WRITTEN TASK -> Repeat only the lines from the line containing "q.make_compatible(carried.rotation_quaternion)" through the line containing "keys = carried.animation_data", both included, exactly as they stand.

Start

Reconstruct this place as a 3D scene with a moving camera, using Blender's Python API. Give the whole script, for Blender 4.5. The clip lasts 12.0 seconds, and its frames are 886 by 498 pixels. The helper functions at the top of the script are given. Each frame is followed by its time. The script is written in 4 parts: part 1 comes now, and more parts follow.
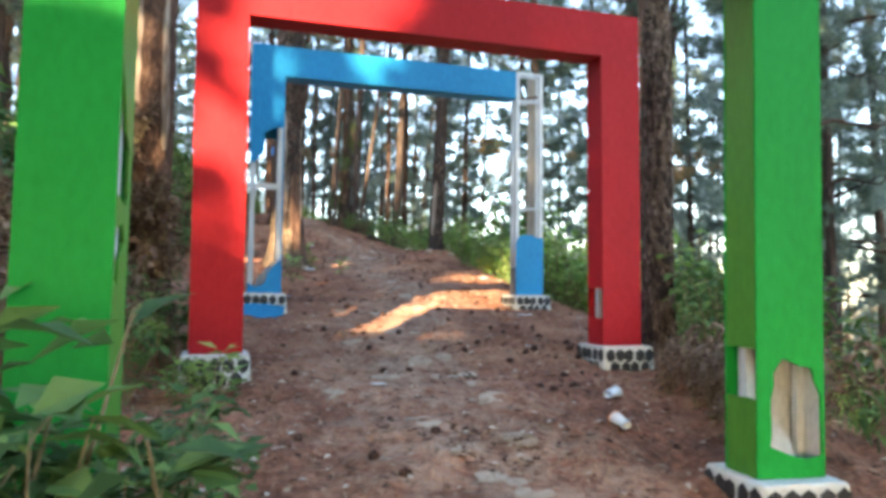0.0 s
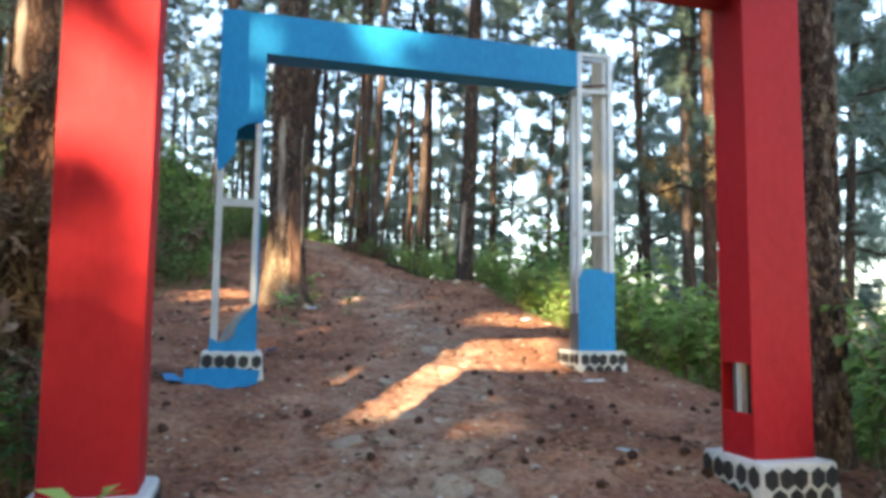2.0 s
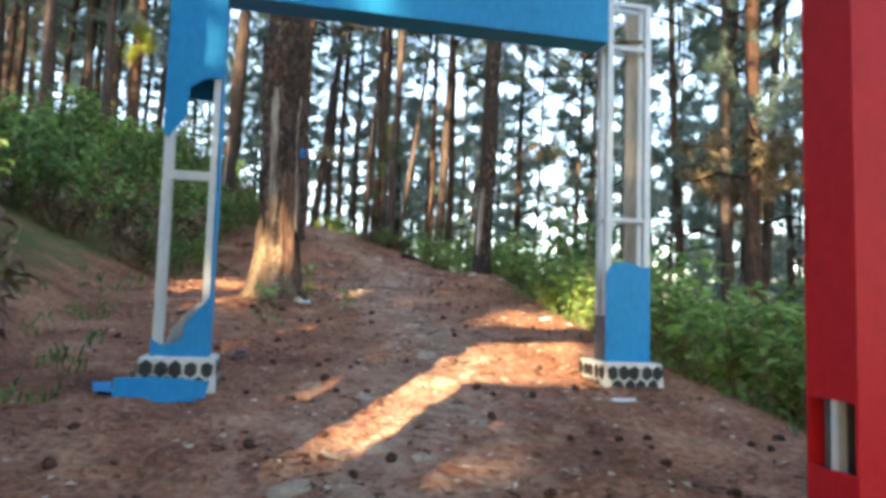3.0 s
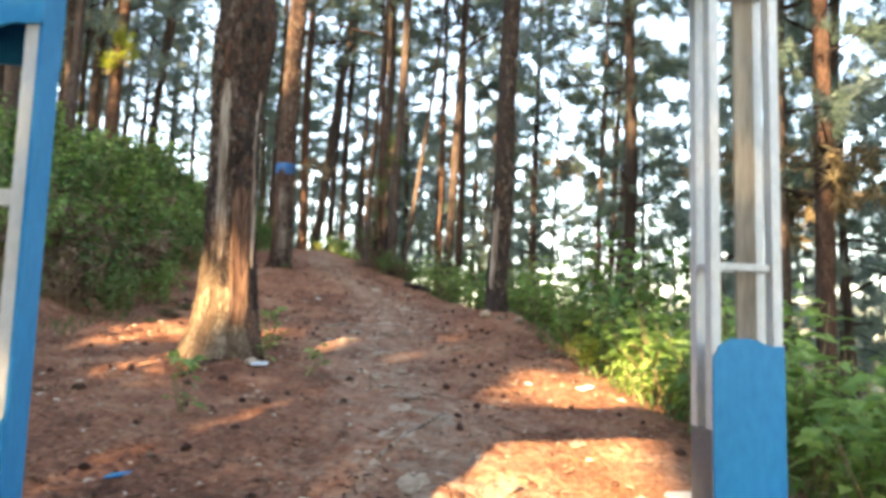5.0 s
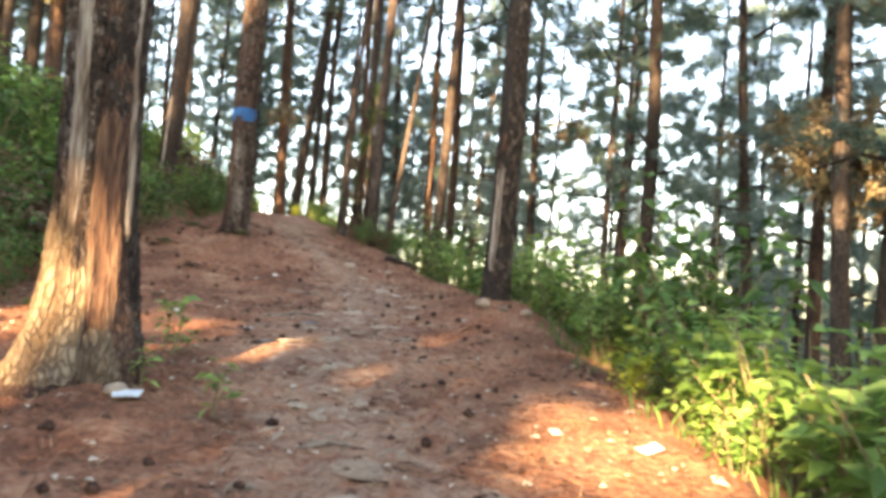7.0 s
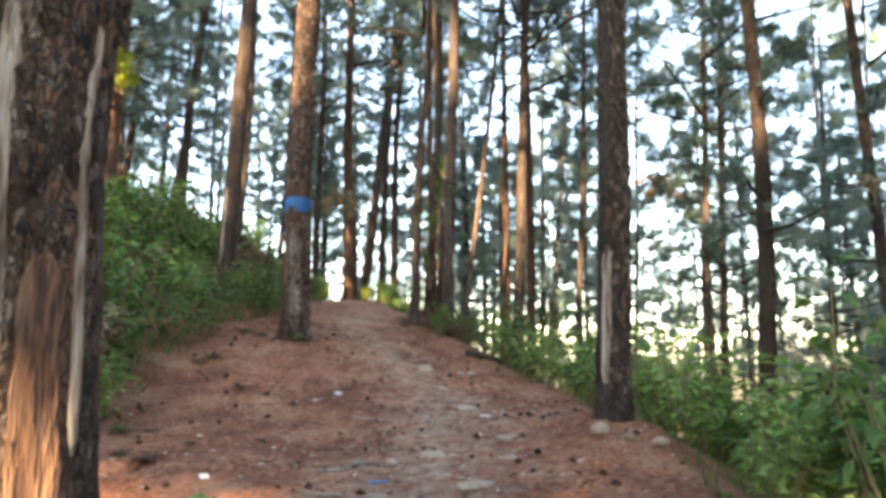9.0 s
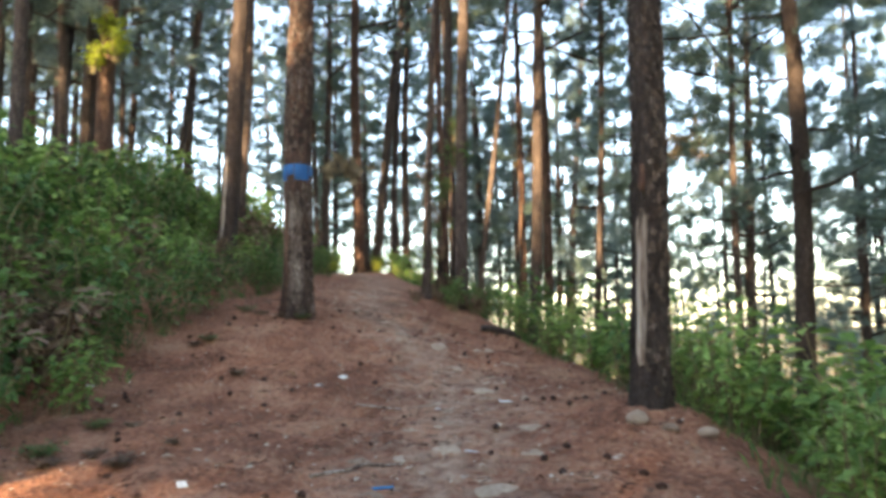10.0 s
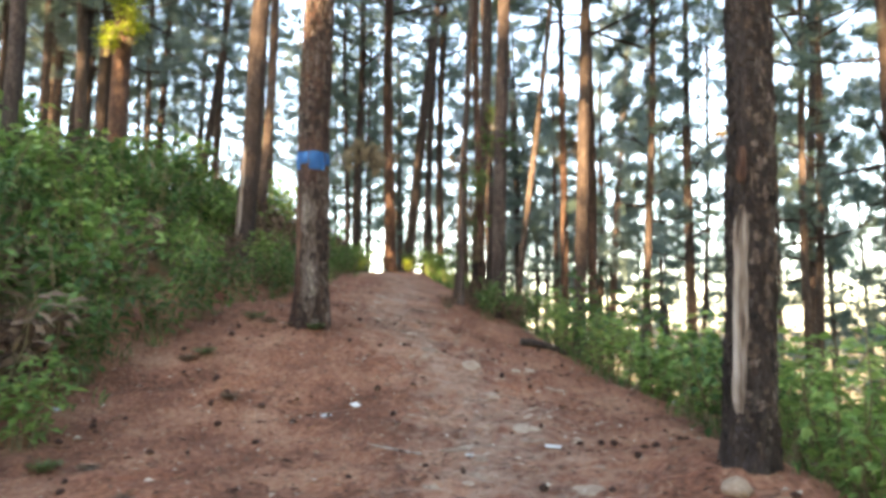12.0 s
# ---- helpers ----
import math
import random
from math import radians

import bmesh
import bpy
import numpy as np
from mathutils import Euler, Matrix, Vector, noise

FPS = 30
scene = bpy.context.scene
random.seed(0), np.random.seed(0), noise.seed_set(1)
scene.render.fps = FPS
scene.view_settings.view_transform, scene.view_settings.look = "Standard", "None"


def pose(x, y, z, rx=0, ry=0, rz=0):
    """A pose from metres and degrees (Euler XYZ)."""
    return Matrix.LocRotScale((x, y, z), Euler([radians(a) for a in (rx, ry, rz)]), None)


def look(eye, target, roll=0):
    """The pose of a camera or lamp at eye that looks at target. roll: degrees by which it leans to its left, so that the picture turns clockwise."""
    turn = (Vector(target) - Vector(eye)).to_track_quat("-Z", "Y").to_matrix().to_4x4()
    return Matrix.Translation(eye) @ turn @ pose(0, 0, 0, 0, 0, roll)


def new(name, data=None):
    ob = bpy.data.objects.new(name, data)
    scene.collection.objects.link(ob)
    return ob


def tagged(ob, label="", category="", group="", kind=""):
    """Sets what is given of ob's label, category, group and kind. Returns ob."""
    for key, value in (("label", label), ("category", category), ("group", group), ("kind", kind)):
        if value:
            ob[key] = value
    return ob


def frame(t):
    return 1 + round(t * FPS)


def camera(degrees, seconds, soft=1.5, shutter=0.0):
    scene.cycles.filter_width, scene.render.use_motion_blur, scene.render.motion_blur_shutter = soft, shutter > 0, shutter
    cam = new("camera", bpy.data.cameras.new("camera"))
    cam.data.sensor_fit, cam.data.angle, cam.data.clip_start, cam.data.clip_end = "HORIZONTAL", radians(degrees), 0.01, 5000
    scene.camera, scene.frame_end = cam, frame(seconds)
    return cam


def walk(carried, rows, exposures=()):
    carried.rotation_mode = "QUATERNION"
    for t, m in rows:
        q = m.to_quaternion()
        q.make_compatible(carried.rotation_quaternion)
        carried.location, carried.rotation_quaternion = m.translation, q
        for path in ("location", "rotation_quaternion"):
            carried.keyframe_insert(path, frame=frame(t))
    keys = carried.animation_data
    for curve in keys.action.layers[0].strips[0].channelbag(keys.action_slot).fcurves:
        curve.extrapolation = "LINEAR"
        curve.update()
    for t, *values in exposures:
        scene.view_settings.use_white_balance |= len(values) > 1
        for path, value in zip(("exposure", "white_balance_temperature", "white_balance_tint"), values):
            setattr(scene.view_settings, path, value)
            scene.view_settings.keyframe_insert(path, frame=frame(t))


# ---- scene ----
cam = camera(64.0, 12.0, soft=3.8, shutter=0.35)
PATH = [
    (0, (0.373, 0.238, 1.539), (0.658, 2.214, 1.662), 1.1),
    (0.5, (0.392, 0.738, 1.586), (0.713, 2.709, 1.688), 2.6),
    (1, (0.456, 1.214, 1.64), (0.733, 3.187, 1.819), 0.2),
    (1.2, (0.484, 1.395, 1.717), (0.727, 3.37, 1.914), -0.2),
    (1.5, (0.492, 1.68, 1.742), (0.7, 3.652, 1.997), 1.4),
    (2, (0.545, 2.191, 1.78), (0.762, 4.171, 1.968), 1.3),
    (2.1, (0.6, 2.267, 1.757), (0.793, 4.249, 1.962), 0.7),
    (2.5, (0.672, 2.569, 1.804), (0.806, 4.55, 2.058), 0.5),
    (2.7, (0.746, 2.779, 1.818), (0.9, 4.765, 2.007), 1.9),
    (4.3, (0.951, 4.377, 2.086), (1.079, 6.369, 2.218), 2.8),
    (4.5, (0.993, 4.509, 2.135), (1.092, 6.502, 2.265), 2.0),
    (5, (1.027, 4.974, 2.196), (1.133, 6.96, 2.407), 2.3),
    (5.5, (1.064, 5.493, 2.225), (1.206, 7.483, 2.372), 1.9),
    (6, (1.092, 5.835, 2.302), (1.109, 7.834, 2.356), 0.5),
    (6.5, (1.146, 6.394, 2.389), (1.261, 8.388, 2.495), 3.5),
    (6.7, (1.169, 6.677, 2.377), (1.312, 8.667, 2.508), 3.9),
    (8.3, (1.113, 7.93, 2.804), (1.091, 9.929, 2.873), 1.0),
    (8.5, (1.138, 8.067, 2.791), (1.079, 10.064, 2.883), 0.1),
    (9, (1.087, 8.47, 2.912), (1.014, 10.447, 3.205), 0.3),
    (9.5, (1.034, 8.928, 2.926), (1.034, 10.917, 3.139), -0.8),
    (10, (1.081, 9.167, 2.999), (0.968, 11.153, 3.207), -0.7),
    (10.5, (1.037, 9.545, 3.087), (0.87, 11.531, 3.26), 0.4),
    (11, (1.036, 9.841, 3.094), (0.806, 11.821, 3.257), -1.1),
    (11.5, (1.065, 10.089, 3.14), (0.831, 12.069, 3.303), -0.7),
    (12, (1.02, 10.319, 3.171), (0.807, 12.298, 3.37), 0.4),
]
STOPS = 3.22
LIGHT = [(t, STOPS + d, k, m) for t, d, k, m in ((0, -0.1, 7500, 12), (1, 0.0, 7650, 12), (2.5, -0.33, 7400, 11), (4.5, 0.06, 8800, 14), (5.5, 0.0, 8850, 14), (6.2, 0.08, 9400, 15), (8.5, 0.2, 8900, 15), (9.5, -0.18, 8000, 12), (11, 0.0, 8700, 16), (11.5, 0.2, 8700, 16), (12, 0.2, 8600, 15))]
walk(cam, [(t, look(eye, target, roll)) for t, eye, target, roll in PATH], LIGHT)

# ---- world, sun, exposure ----
SUN_AZ, SUN_EL = 24.0, 21.0      # the way the light travels, to the right of +y, and its height
RAY = Vector((math.sin(radians(SUN_AZ)) * math.cos(radians(SUN_EL)), math.cos(radians(SUN_AZ)) * math.cos(radians(SUN_EL)), -math.sin(radians(SUN_EL))))
world = bpy.data.worlds.new("sky")
world.use_nodes = True
scene.world = world
wn = world.node_tree.nodes
sky = wn.new("ShaderNodeTexSky")
sky.sky_type, sky.sun_disc = "NISHITA", False
sky.sun_elevation, sky.sun_rotation = radians(SUN_EL), radians(180 + SUN_AZ)
sky.air_density, sky.dust_density, sky.ozone_density = 1.0, 0.8, 2.0
world.node_tree.links.new(sky.outputs[0], wn["Background"].inputs[0])
wn["Background"].inputs[1].default_value = 0.15
sun = new("sun", bpy.data.lights.new("sun", "SUN"))
sun.data.energy, sun.data.angle, sun.data.color = 4.3, radians(0.6), (1.0, 0.82, 0.56)
sun.matrix_world = look((0, 0, 30), Vector((0, 0, 30)) + RAY)

# ---- materials ----


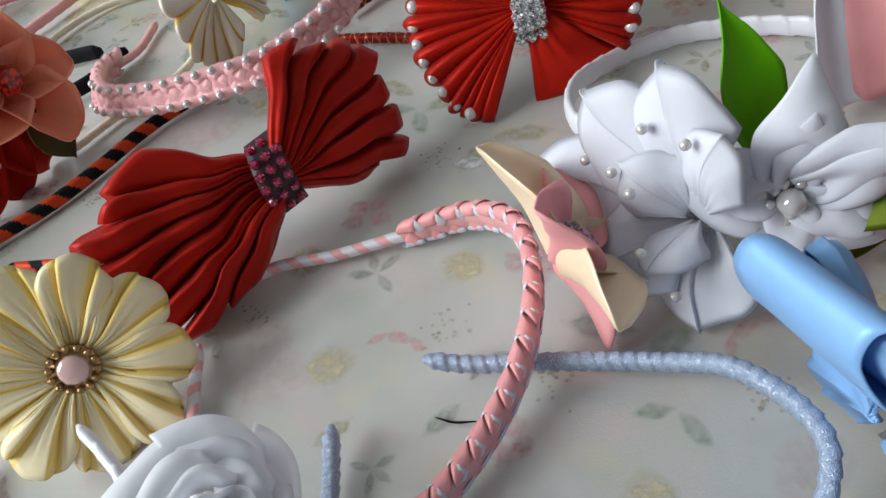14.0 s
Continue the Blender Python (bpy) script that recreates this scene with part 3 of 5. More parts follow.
WASH = [print_mesh("printed_wash", [blob_ring(0, 0, 0.016, pr), blob_ring(0.012, 0.008, 0.011, pr)], m) for m in (P_WASH, P_GREY, P_WASH)]
PALE = [print_mesh("printed_pale_petal", [leaf_ring(0, 0, 0.015, 0.009, 0, pr)], P_PALE)]
layer = [0]


def motif(meshes, x, y, turn=0.0, size=1.0):
    if meshes == DOTS:
        for _ in range(20):
            speckles.append(blob_ring(x + pr.gauss(0, 0.0036) * size, y + pr.gauss(0, 0.0036) * size, pr.uniform(0.0006, 0.0011), pr))
        return None
    layer[0] += 1
    return put(meshes[0].name.split(".")[0], meshes[layer[0] % len(meshes)], cloth, pose(x, y, 0.0002 + 0.000004 * (layer[0] % 40), 0, 0, turn) @ Matrix.Scale(size, 4))


taken = []
for kind_, places in ((SMALL, ((0.109, 0.242), (0.325, -0.151), (0.252, -0.060), (0.280, 0.128), (0.150, 0.127), (0.315, -0.162), (0.215, 0.066))),
                      (BERRY, ((0.060, 0.208), (0.178, 0.060))),
                      (STARS, ((0.042, 0.202), (0.171, 0.045), (0.352, 0.000), (0.240, -0.030), (0.430, -0.190))),
                      (DOTS, ((0.057, 0.223), (-0.013, 0.230), (0.242, 0.171), (0.181, 0.140), (0.316, 0.226), (0.168, 0.268), (0.258, 0.032), (0.185, 0.070), (0.073, 0.152), (0.309, -0.171), (0.304, -0.082), (0.428, -0.163), (0.308, 0.221), (0.333, 0.253), (0.268, -0.057), (0.342, 0.012), (0.325, -0.151))),
                      (LEAVES, ((0.117, 0.179), (0.270, 0.169), (0.296, -0.155), (0.393, -0.200), (0.509, -0.029), (0.344, 0.036), (0.085, 0.245), (0.088, 0.260), (0.275, 0.030), (0.020, 0.216), (0.150, 0.180), (0.075, 0.190), (0.295, 0.040))),
                      (PALE, ((0.273, 0.026),)),
                      (HALO, ((0.273, -0.030), (0.352, -0.205), (0.228, -0.070), (-0.013, 0.230), (0.330, -0.120), (0.165, 0.090), (0.460, -0.160))),
                      (PINKS, ((0.374, 0.040), (-0.03, 0.250), (0.30, 0.100), (0.405, 0.085), (0.29, -0.10), (0.245, 0.145)))):
    for x_, y_ in places:
        motif(kind_, x_, y_, pr.uniform(0, 360), pr.uniform(0.85, 1.15))
        taken.append((x_, y_))
for _ in range(3600):
    u_ = pr.uniform(-0.34, 0.52) if pr.random() < 0.85 else pr.uniform(U0 + 0.02, U1 - 0.02)
    v_ = pr.uniform(front(u_) + 0.015, -0.012)
    q_ = along(u_, v_)
    if all((q_.x - a) ** 2 + (q_.y - b) ** 2 > 0.0185 ** 2 for a, b in taken):
        taken.append((q_.x, q_.y))
        pick = pr.random()
        kind_ = LEAVES if pick < 0.24 else PAIRS if pick < 0.42 else STARS if pick < 0.47 else DOTS if pick < 0.55 else SMALL if pick < 0.69 else HALO if pick < 0.79 else PINKS if pick < 0.84 else WASH
        motif(kind_, q_.x, q_.y, pr.uniform(0, 360), pr.uniform(0.6, 1.2))
    if len(taken) > 620:
        break
tagged(put("printed_speckle", print_mesh("printed_speckle", speckles, P_DOT), cloth, pose(0, 0, 0.0004)), kind="stuff")

# ---- headbands and bows ----
GROUP = "headbands on the table"


def axes(N):
    N = unit(N)
    X = unit(np.cross((0, 0, 1), N))
    return X, np.cross(N, X), N


def bloom(C, N, petals, length, width, mats, parent, cup=0.6, arch=0.12, tip=0.4, start=90, rise=0.15, seed=0, base=0.25, fold=0.5):
    """A flower of folded satin petals round C."""
    X, Y, N = axes(N)
    C = np.array(C, float)
    for k in range(petals):
        a = math.radians(start + 360 * k / petals)
        d = X * math.cos(a) + Y * math.sin(a)
        j = 1 + 0.08 * math.sin(k * 2.7 + seed)
        petal(C - N * 0.002 + d * 0.002, C + d * length * j + N * length * rise, N, width * j, mats[k % len(mats)], parent, cup, arch, tip, seed=seed + k, base=base, fold=fold)


def leaf(B, T, N, width, mat, parent, label="", seed=0.0):
    return petal(B, T, N, width, mat, parent, 0.35, 0.08, 1.25, name="leaf", label=label, fold=-0.35, seed=seed, base=0.1)


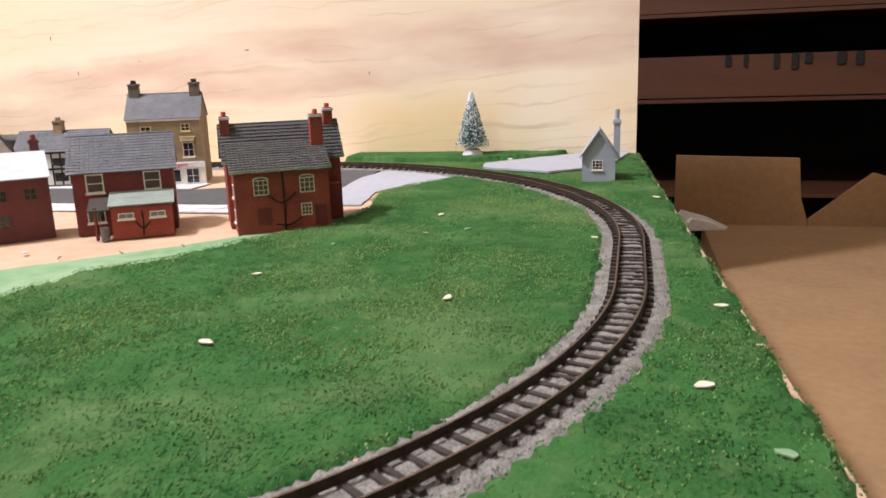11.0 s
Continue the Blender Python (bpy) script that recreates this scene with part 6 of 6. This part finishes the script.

End

RESPONSE BELOW ->
        q.make_compatible(carried.rotation_quaternion)
        carried.location, carried.rotation_quaternion = m.translation, q
        for path in ("location", "rotation_quaternion"):
            carried.keyframe_insert(path, frame=frame(t))
    keys = carried.animation_data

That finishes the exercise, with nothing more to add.